Being fascinated, if somewhat dis­­mayed, by the negative implica­tions of the critical approach, I ended my first essay with a quota­tion from Packer to the effect that, in the last analysis, scripture must be given prime authority. My super­visor, Mark Santer, later Bishop of Birming­ham, seemed slightly disap­pointed. But wisely, instead of finding fault with my argument, he directed me to read Lossky’s The Mystical Theology of the Eastern Church. There, I found a view of scripture which excited me far be­­yond both the higher criticism and the Evangelical view that I had as­­sumed to be the only alternative.

This is not to say that I did not retain a respect for Jim Packer, who died this month (News, 24 July). I admired his sense of history. He had no time for any kind of Evan­gel­icalism which was not firmly rooted in the theology and spirit­u­ality of the Reformers. He knew his Calvin, but he also knew the English Puritans, and, following their in­­sights, would always affirm that theology and spirituality belonged together. Those who have wrestled with God in the past resource those who do so now. In Knowing God, he sets out a pro­gramme for the con­version of heart and mind, echoing the Puritans.

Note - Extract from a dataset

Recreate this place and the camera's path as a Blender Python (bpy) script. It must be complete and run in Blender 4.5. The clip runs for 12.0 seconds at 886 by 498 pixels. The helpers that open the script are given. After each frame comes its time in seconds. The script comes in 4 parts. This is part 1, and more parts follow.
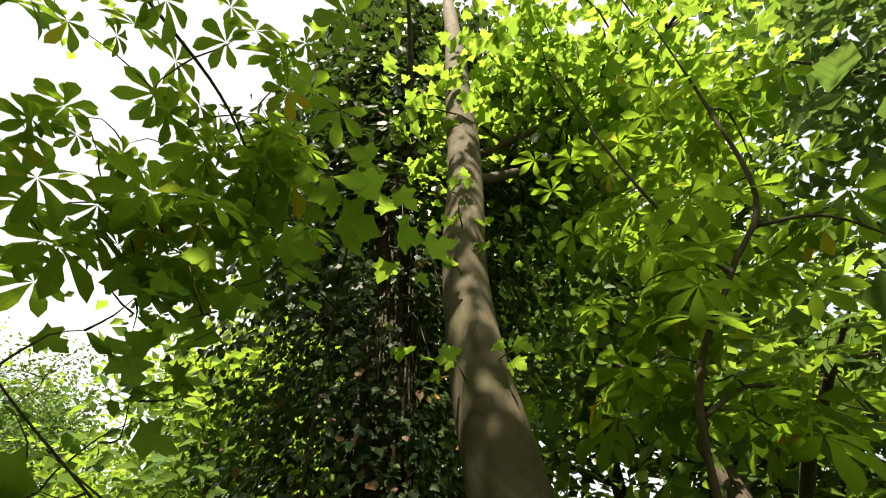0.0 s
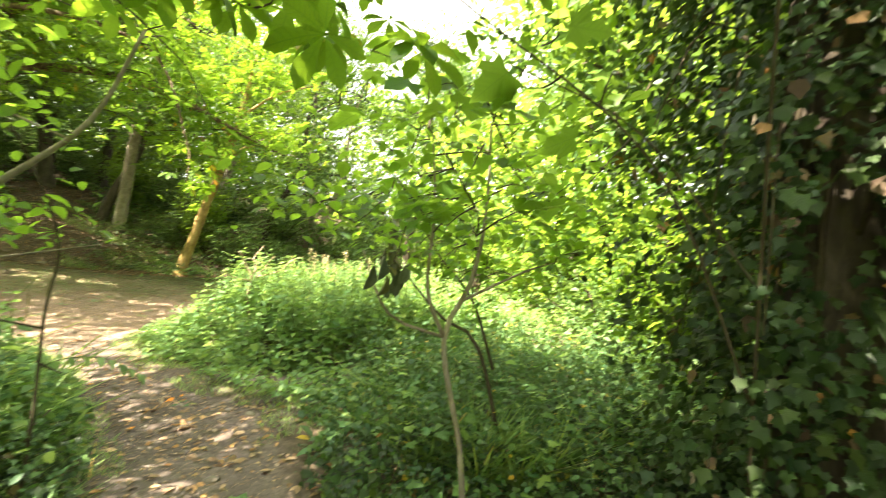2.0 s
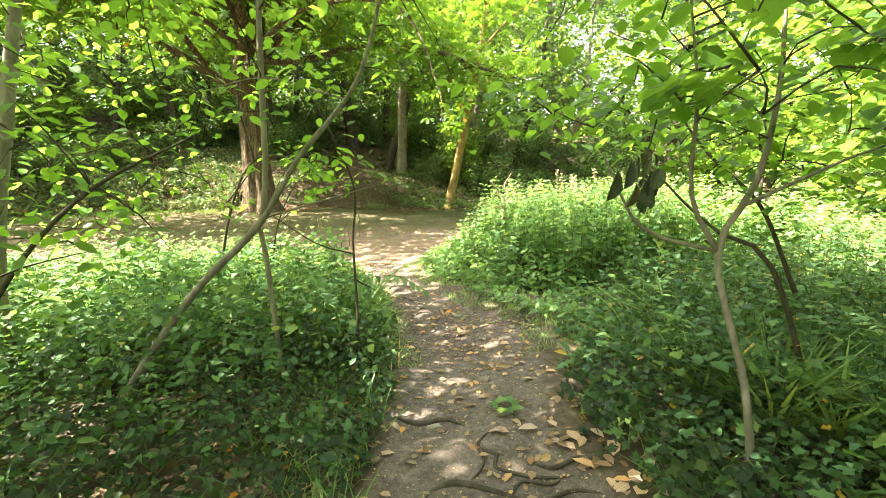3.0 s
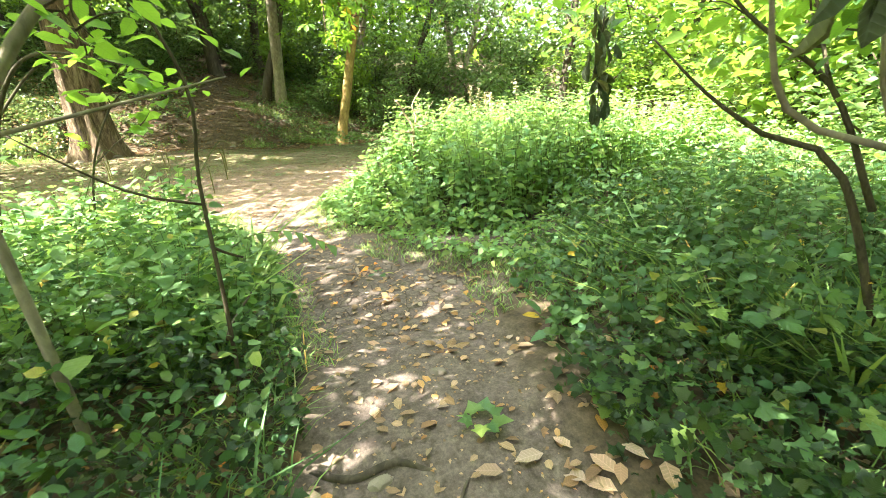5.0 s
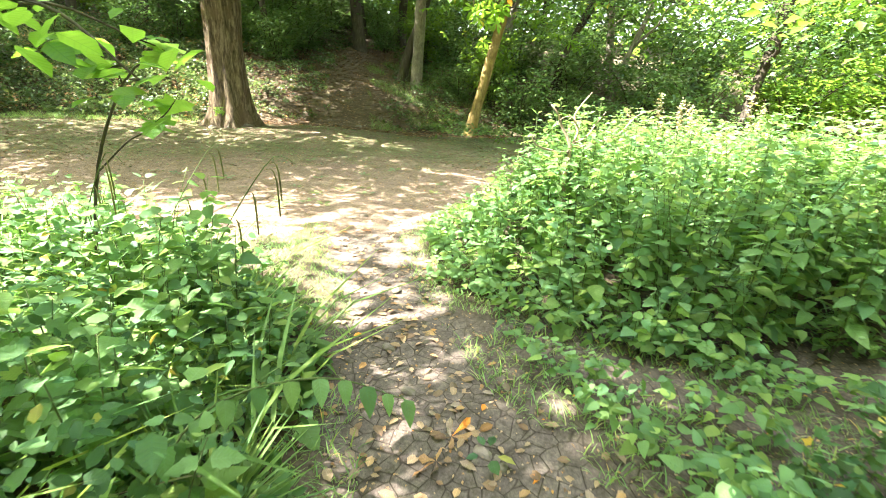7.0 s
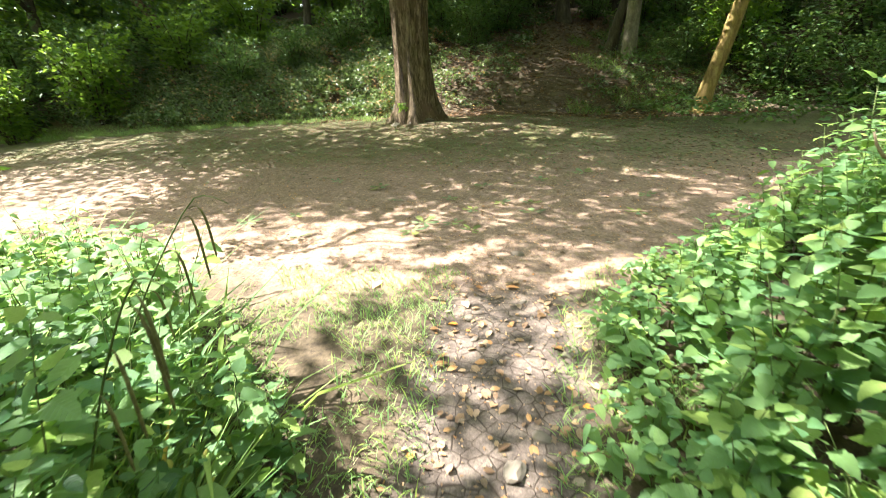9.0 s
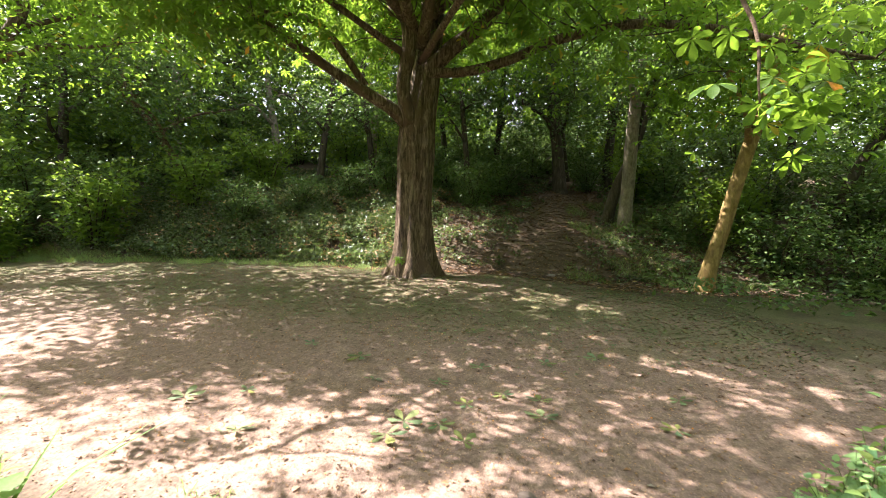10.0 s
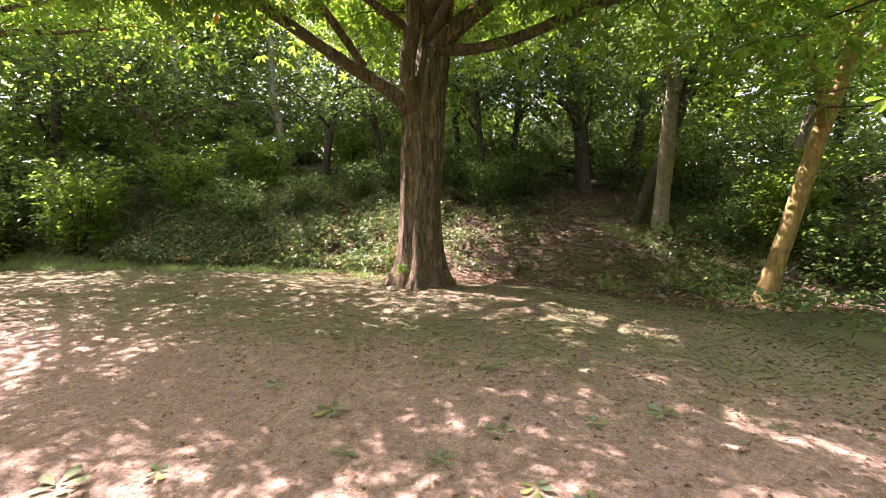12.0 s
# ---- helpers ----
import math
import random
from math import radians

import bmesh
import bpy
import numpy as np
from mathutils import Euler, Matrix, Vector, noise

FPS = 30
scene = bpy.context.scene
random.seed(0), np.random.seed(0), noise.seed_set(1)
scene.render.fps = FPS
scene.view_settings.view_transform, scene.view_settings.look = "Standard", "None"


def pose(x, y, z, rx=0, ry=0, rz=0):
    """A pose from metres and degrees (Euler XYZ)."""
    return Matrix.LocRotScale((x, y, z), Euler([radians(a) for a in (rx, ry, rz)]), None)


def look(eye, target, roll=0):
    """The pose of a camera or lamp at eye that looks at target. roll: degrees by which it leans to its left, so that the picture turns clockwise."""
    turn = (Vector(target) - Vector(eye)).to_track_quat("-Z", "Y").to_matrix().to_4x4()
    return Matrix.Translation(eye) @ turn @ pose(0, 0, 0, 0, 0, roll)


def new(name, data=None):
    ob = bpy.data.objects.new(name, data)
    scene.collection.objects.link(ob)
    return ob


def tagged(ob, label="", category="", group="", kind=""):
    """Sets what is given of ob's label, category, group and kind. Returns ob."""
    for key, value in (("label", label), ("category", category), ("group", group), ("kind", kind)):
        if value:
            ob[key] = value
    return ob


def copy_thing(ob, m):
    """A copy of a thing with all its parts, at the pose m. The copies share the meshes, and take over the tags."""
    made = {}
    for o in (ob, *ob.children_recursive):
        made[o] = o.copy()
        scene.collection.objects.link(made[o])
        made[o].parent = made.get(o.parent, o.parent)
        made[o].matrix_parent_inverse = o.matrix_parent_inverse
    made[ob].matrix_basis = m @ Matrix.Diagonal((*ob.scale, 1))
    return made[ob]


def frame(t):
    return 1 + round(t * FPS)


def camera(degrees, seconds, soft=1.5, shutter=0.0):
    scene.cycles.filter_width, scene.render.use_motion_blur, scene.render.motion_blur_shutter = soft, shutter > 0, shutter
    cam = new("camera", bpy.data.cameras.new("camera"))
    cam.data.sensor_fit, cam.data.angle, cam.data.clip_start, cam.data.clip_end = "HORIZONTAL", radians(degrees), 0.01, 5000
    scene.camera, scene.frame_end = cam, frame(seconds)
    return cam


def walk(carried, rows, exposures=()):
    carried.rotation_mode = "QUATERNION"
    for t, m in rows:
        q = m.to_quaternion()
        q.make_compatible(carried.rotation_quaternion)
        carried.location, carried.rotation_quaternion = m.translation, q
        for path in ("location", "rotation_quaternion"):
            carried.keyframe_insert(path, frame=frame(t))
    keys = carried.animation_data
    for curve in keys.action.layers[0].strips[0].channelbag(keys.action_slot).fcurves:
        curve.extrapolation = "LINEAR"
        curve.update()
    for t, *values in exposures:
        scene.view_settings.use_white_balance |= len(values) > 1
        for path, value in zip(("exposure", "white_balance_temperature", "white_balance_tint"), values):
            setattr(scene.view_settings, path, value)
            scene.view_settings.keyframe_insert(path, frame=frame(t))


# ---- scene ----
cam = camera(90.7, 12.0, soft=0.8, shutter=0.2)
PATH = [
    (0, (-0.084, 0.037, 1.488), (-0.093, 1.28, 3.055), -1.8),
    (0.5, (-0.113, 0.112, 1.496), (-0.145, 1.579, 2.855), -1.5),
    (1, (-0.169, 0.117, 1.469), (-0.48, 1.895, 2.33), 4.6),
    (1.2, (-0.24, 0.117, 1.463), (-0.731, 1.92, 2.176), 5.9),
    (1.5, (-0.335, 0.142, 1.428), (-1.2, 1.868, 1.952), 6.2),
    (2, (-0.438, 0.152, 1.385), (-1.879, 1.536, 1.474), 4.8),
    (2.5, (-0.492, 0.261, 1.347), (-2.33, 1.02, 1.13), 1.7),
    (3, (-0.535, 0.279, 1.34), (-2.471, 0.69, 1.048), -1.7),
    (3.5, (-0.779, 0.273, 1.283), (-2.683, 0.775, 0.937), -2.0),
    (3.7, (-0.915, 0.24, 1.26), (-2.762, 0.88, 0.837), -1.4),
    (5.3, (-2.034, 0.485, 1.135), (-3.723, 1.348, 0.502), -2.7),
    (5.5, (-2.202, 0.515, 1.151), (-3.846, 1.455, 0.508), -0.7),
    (6, (-2.691, 0.713, 1.223), (-4.414, 1.488, 0.567), -1.8),
    (6.5, (-3.249, 0.802, 1.373), (-5.067, 1.356, 0.751), -0.6),
    (6.7, (-3.515, 0.848, 1.365), (-5.361, 1.308, 0.747), 0.8),
    (8.3, (-5.244, 1.318, 1.385), (-7.111, 1.186, 0.682), -0.4),
    (8.5, (-5.478, 1.313, 1.437), (-7.336, 1.055, 0.744), -1.2),
    (9, (-6.029, 1.391, 1.404), (-7.822, 0.845, 0.706), -3.8),
    (9.5, (-6.521, 1.304, 1.581), (-8.369, 0.623, 1.231), -3.4),
    (10, (-7.031, 1.119, 1.64), (-8.957, 0.583, 1.575), 1.2),
    (10.5, (-7.559, 1.041, 1.65), (-9.466, 0.437, 1.673), 0.0),
    (11, (-8.049, 0.922, 1.617), (-9.959, 0.329, 1.642), 0.6),
    (11.5, (-8.489, 0.765, 1.692), (-10.398, 0.173, 1.618), 1.7),
    (12, (-8.718, 0.766, 1.688), (-10.624, 0.162, 1.63), 1.0),
]
walk(cam, [(t, look(eye, target, roll)) for t, eye, target, roll in PATH],
     exposures=[(0.0, 1.55, 7400, 9), (0.7, 2.05, 7500, 9), (1.0, 2.45, 7600, 9), (1.6, 3.2, 7600, 7), (3.0, 3.5, 6800, 7), (5.4, 3.8, 6500, 6), (6.7, 3.75, 6300, 6), (8.6, 3.05, 6200, 6), (9.6, 2.45, 6200, 15), (10.4, 2.6, 6200, 29), (12.0, 2.9, 6350, 40)])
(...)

He found in their writings a real­ism about the struggle with sin, which often seems played down in contemporary Evangelicalism. He spoke of the “discipline of self-suspicion”: a recognition that, even after conversion, the human heart remains deeply divided. We remain prey to self-deceit.

This realism links the Puritans back to earlier spiritual radicals such as the Desert Fathers. The Purit­ans loved the long tradition of inter­preting the Song of Songs in terms of a mar­riage between the soul and Christ — a tradition that can be traced back to Origen. Self-suspicion and a deep love of the heavenly Bridegroom go together.

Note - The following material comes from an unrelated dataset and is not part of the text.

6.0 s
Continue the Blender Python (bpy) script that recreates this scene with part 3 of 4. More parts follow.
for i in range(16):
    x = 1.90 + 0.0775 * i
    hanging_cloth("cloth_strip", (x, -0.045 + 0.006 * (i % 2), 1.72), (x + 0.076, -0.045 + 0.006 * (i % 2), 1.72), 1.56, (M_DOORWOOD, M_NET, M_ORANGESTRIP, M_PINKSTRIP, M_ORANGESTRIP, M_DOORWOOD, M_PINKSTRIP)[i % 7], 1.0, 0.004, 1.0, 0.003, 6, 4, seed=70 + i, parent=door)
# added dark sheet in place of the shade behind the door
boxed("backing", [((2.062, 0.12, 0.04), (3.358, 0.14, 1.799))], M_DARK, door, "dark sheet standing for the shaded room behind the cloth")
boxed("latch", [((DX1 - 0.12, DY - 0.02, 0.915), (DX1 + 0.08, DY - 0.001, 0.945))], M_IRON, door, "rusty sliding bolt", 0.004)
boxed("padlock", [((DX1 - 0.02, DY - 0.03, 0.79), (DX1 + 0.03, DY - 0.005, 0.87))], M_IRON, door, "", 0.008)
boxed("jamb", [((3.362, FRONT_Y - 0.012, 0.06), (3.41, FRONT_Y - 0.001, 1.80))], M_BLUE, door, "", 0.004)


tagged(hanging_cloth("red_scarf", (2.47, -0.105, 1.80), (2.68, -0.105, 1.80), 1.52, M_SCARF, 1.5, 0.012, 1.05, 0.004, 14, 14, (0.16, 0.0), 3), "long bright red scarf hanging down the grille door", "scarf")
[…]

Packer recognised the Puritan chal­­­lenge to historic via media An­­glicanism, and wanted the Evan­gelical tradition to continue this challenge from within. I don’t know what he made of the watered-down Evangelicalism that holds sway in the Church of England today.

My Cambridge supervisor was not wrong in directing me to Lossky’s book. Orthodox spiritu­ality has a place for the relentless struggle with the unruly passions that inflame the wounds of our personalities. It is a genuine part of the Anglican heri­t­age: “If we say that we have no sin, we deceive our­selves, and the truth is not in us.”